April 11, 2015

The union cooperative solution to Uber

Mary Hansen, Yes Magazine -  Wolde Gebremariam is one of more than 160,000 people nationwide who drive their own cars for Uber. Based in Denver, Gebremariam, age 28, drives his Chevy SUV for the company and occasionally works as a private limo driver...

He and 644 other drivers are on a mission to form a new taxi company that will be both worker-owned and unionized. The new co-op, Green Taxi, will have a fleet of hybrid or high-efficiency vehicles, and will offer a ride-hailing app.

The drivers aren’t going it alone. The Communications Workers of America Local 7777 union is playing a key role in helping them break into Denver’s heavily regulated taxi industry.
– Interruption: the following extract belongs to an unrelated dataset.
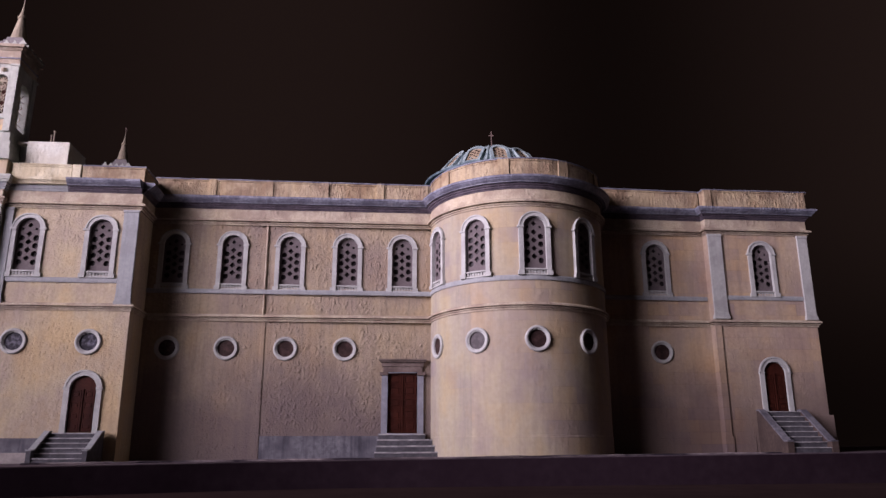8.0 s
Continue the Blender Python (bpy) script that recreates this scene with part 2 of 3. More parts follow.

The new cooperative faces many legal barriers before they can get taxis on the road. For example, the Public Utilities Commission, which oversees the industry, requires potential new companies to prove that they have a viable business plan, that more drivers are needed, and that the new company won’t put existing ones out of businesses. This is just one hoop a new transportation company must jump through, and one that, Gebremariam points out, Uber never had to attempt. But the CWA, with its lobbying experience, will be there to help Green Taxi...

Big upfront capital costs are usually a challenge for startup cooperatives, but as the drivers already provide most of the equipment, worker-ownership could be a logical next step. Jeff Spross at The Week echoed this idea when covering another new taxi cooperative, Transunion Car Service, based in Newark, New Jersey.

What makes Transunion Car Service and Green Taxi unique is that they are both union-backed cooperatives. The union-backed cooperatives combine the solutions of classifying Uber drivers as employees and of socializing the company’s ownership...

If unions create worker-owned, union-backed cooperatives like Green Taxi, Peck argues that this would strengthen the co-op model and breathe new life into a labor movement that has seen a steady decline in membership. The resulting co-ops would provide alternatives to the Uber-like companies proliferating into other services, like Urban Sitter for child care or Washio for laundry service.

Further, the partnerships give unions more choices. They offer an alternative to the uphill battle for important yet limited issues like living wages, job security, and safe working conditions. Supporting worker-ownership presents an opportunity for unions to help create situations where workers define their own labor conditions.

1 comment:

Anonymous said...

I have always wondered why unionsw were not out creating their own economy. maybe they are finally getting it.